> [Task brief] Give back the full listing verbatim, apart from its images.

================================

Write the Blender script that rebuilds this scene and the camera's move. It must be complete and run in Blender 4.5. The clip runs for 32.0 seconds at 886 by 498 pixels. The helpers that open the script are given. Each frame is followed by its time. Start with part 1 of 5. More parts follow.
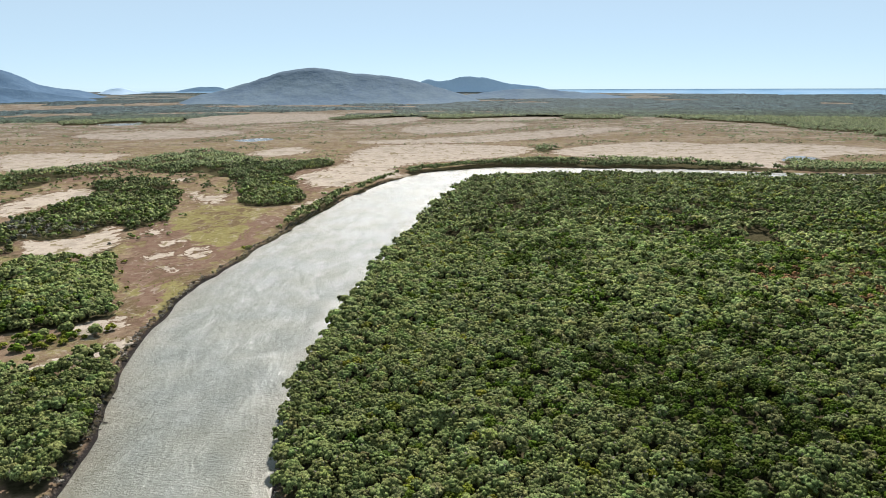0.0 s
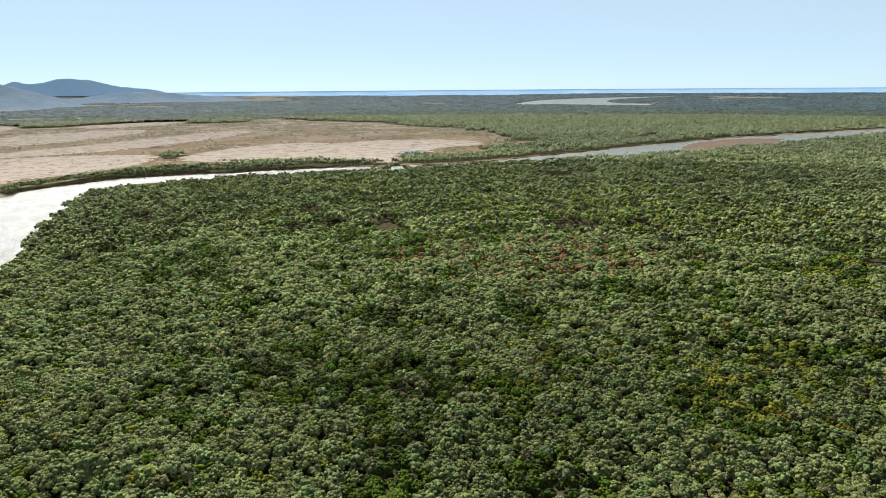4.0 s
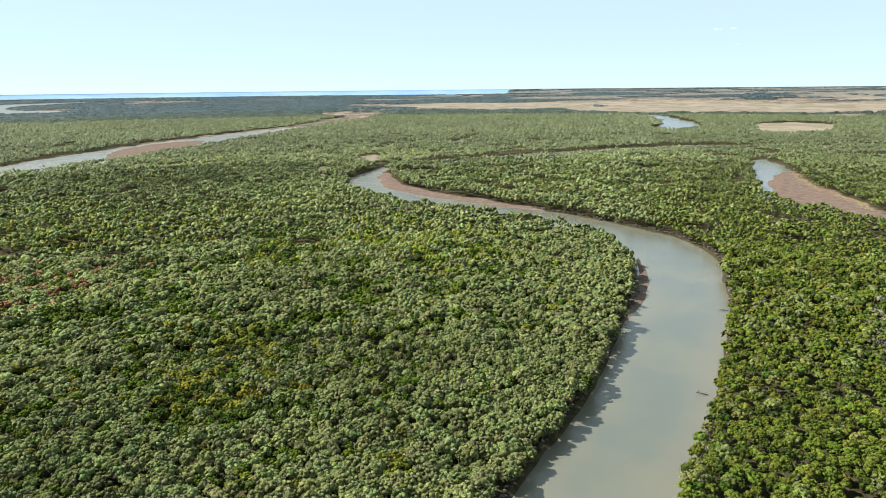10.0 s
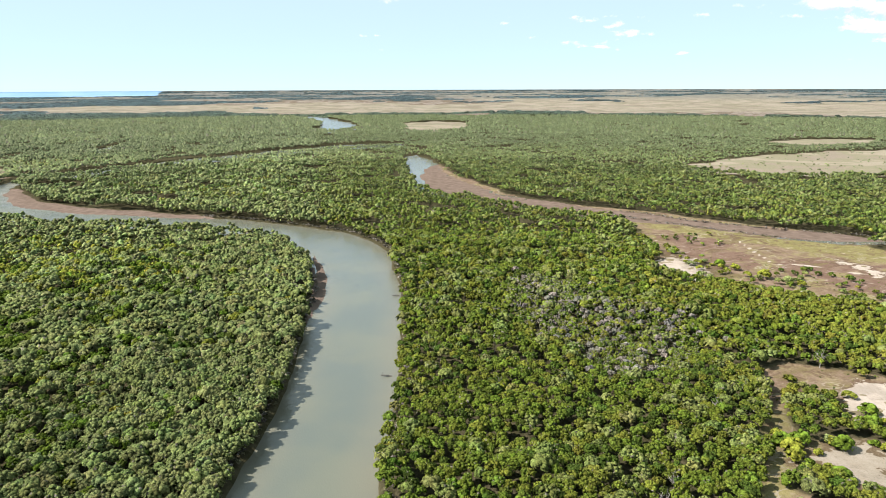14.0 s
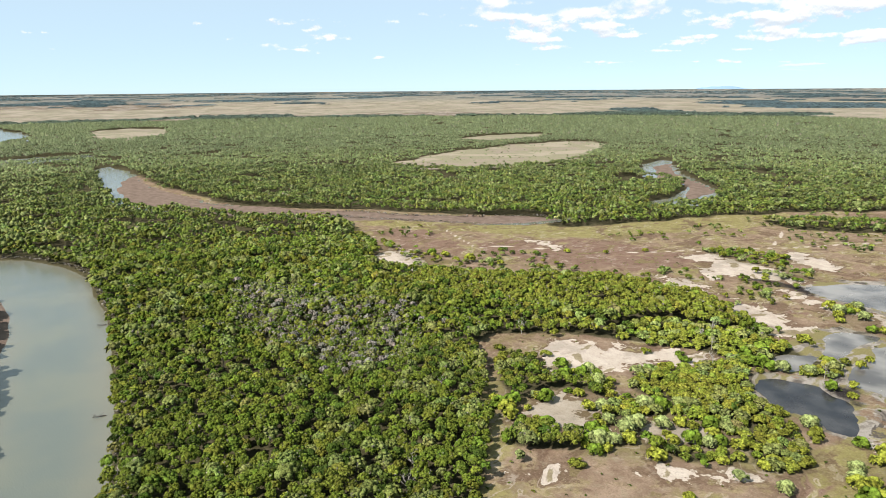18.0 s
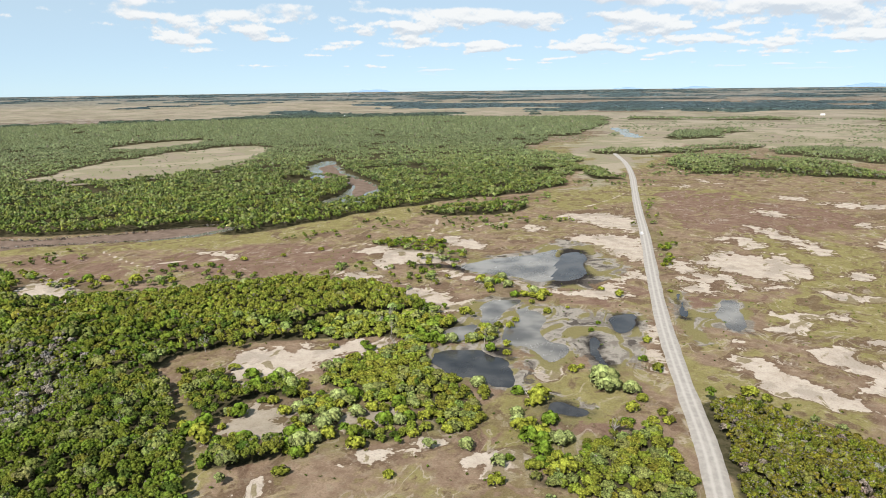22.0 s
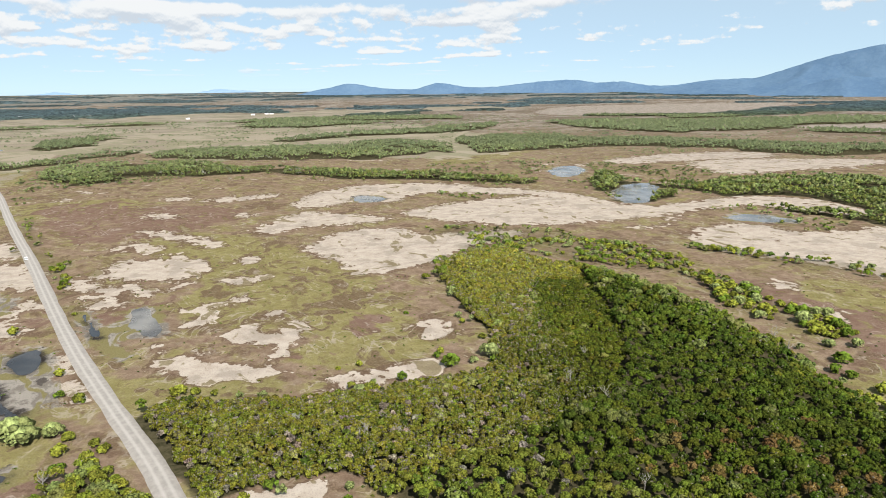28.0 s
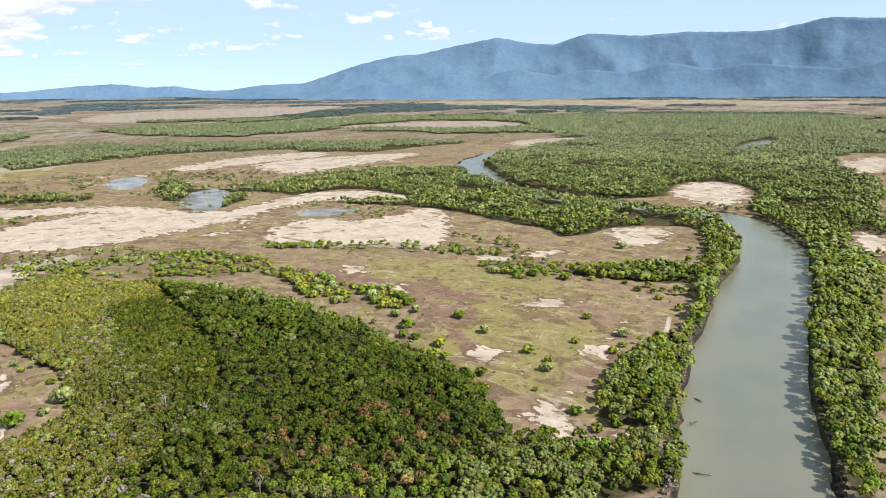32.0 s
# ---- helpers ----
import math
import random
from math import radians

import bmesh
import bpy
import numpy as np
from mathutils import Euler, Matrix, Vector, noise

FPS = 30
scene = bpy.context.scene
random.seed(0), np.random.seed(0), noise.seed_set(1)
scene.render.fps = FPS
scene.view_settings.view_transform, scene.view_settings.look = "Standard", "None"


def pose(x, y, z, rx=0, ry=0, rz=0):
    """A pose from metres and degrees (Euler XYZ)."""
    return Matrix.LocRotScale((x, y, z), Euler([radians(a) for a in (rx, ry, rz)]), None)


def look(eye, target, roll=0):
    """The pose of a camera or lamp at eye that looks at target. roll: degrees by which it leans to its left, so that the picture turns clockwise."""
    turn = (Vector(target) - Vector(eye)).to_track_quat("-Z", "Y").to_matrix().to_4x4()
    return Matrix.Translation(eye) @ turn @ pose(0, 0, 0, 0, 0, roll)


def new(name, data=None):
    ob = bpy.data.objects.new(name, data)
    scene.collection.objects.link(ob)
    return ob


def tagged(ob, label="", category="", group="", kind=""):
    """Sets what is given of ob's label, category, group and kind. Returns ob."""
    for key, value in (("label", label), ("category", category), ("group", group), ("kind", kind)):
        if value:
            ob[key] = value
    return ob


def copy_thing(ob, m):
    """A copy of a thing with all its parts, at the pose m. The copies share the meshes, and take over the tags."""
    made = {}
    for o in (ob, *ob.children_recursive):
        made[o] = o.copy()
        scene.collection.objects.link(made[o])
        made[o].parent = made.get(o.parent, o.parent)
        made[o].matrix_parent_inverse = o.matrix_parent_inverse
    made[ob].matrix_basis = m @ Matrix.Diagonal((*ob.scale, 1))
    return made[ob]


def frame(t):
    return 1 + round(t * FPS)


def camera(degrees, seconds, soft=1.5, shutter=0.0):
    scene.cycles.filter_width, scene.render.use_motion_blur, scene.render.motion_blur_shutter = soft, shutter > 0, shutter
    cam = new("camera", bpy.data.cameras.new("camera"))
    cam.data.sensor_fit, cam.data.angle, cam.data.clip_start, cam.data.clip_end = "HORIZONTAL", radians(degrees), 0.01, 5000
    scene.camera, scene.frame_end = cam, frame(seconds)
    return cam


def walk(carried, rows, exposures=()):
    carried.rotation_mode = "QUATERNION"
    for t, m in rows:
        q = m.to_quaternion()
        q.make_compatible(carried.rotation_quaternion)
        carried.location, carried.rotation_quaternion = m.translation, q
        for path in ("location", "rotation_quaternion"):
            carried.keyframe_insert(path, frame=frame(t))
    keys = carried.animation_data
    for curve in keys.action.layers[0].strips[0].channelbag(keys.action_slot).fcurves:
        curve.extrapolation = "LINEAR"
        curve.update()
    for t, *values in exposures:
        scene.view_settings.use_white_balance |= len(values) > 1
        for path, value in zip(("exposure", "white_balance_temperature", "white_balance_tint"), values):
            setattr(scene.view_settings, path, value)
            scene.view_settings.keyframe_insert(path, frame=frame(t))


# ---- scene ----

================================

> [Complete response]
Write the Blender script that rebuilds this scene and the camera's move. It must be complete and run in Blender 4.5. The clip runs for 32.0 seconds at 886 by 498 pixels. The helpers that open the script are given. Each frame is followed by its time. Start with part 1 of 5. More parts follow.
0.0 s
4.0 s
10.0 s
14.0 s
18.0 s
22.0 s
28.0 s
32.0 s
# ---- helpers ----
import math
import random
from math import radians

import bmesh
import bpy
import numpy as np
from mathutils import Euler, Matrix, Vector, noise

FPS = 30
scene = bpy.context.scene
random.seed(0), np.random.seed(0), noise.seed_set(1)
scene.render.fps = FPS
scene.view_settings.view_transform, scene.view_settings.look = "Standard", "None"


def pose(x, y, z, rx=0, ry=0, rz=0):
    """A pose from metres and degrees (Euler XYZ)."""
    return Matrix.LocRotScale((x, y, z), Euler([radians(a) for a in (rx, ry, rz)]), None)


def look(eye, target, roll=0):
    """The pose of a camera or lamp at eye that looks at target. roll: degrees by which it leans to its left, so that the picture turns clockwise."""
    turn = (Vector(target) - Vector(eye)).to_track_quat("-Z", "Y").to_matrix().to_4x4()
    return Matrix.Translation(eye) @ turn @ pose(0, 0, 0, 0, 0, roll)


def new(name, data=None):
    ob = bpy.data.objects.new(name, data)
    scene.collection.objects.link(ob)
    return ob


def tagged(ob, label="", category="", group="", kind=""):
    """Sets what is given of ob's label, category, group and kind. Returns ob."""
    for key, value in (("label", label), ("category", category), ("group", group), ("kind", kind)):
        if value:
            ob[key] = value
    return ob


def copy_thing(ob, m):
    """A copy of a thing with all its parts, at the pose m. The copies share the meshes, and take over the tags."""
    made = {}
    for o in (ob, *ob.children_recursive):
        made[o] = o.copy()
        scene.collection.objects.link(made[o])
        made[o].parent = made.get(o.parent, o.parent)
        made[o].matrix_parent_inverse = o.matrix_parent_inverse
    made[ob].matrix_basis = m @ Matrix.Diagonal((*ob.scale, 1))
    return made[ob]


def frame(t):
    return 1 + round(t * FPS)


def camera(degrees, seconds, soft=1.5, shutter=0.0):
    scene.cycles.filter_width, scene.render.use_motion_blur, scene.render.motion_blur_shutter = soft, shutter > 0, shutter
    cam = new("camera", bpy.data.cameras.new("camera"))
    cam.data.sensor_fit, cam.data.angle, cam.data.clip_start, cam.data.clip_end = "HORIZONTAL", radians(degrees), 0.01, 5000
    scene.camera, scene.frame_end = cam, frame(seconds)
    return cam


def walk(carried, rows, exposures=()):
    carried.rotation_mode = "QUATERNION"
    for t, m in rows:
        q = m.to_quaternion()
        q.make_compatible(carried.rotation_quaternion)
        carried.location, carried.rotation_quaternion = m.translation, q
        for path in ("location", "rotation_quaternion"):
            carried.keyframe_insert(path, frame=frame(t))
    keys = carried.animation_data
    for curve in keys.action.layers[0].strips[0].channelbag(keys.action_slot).fcurves:
        curve.extrapolation = "LINEAR"
        curve.update()
    for t, *values in exposures:
        scene.view_settings.use_white_balance |= len(values) > 1
        for path, value in zip(("exposure", "white_balance_temperature", "white_balance_tint"), values):
            setattr(scene.view_settings, path, value)
            scene.view_settings.keyframe_insert(path, frame=frame(t))


# ---- scene ----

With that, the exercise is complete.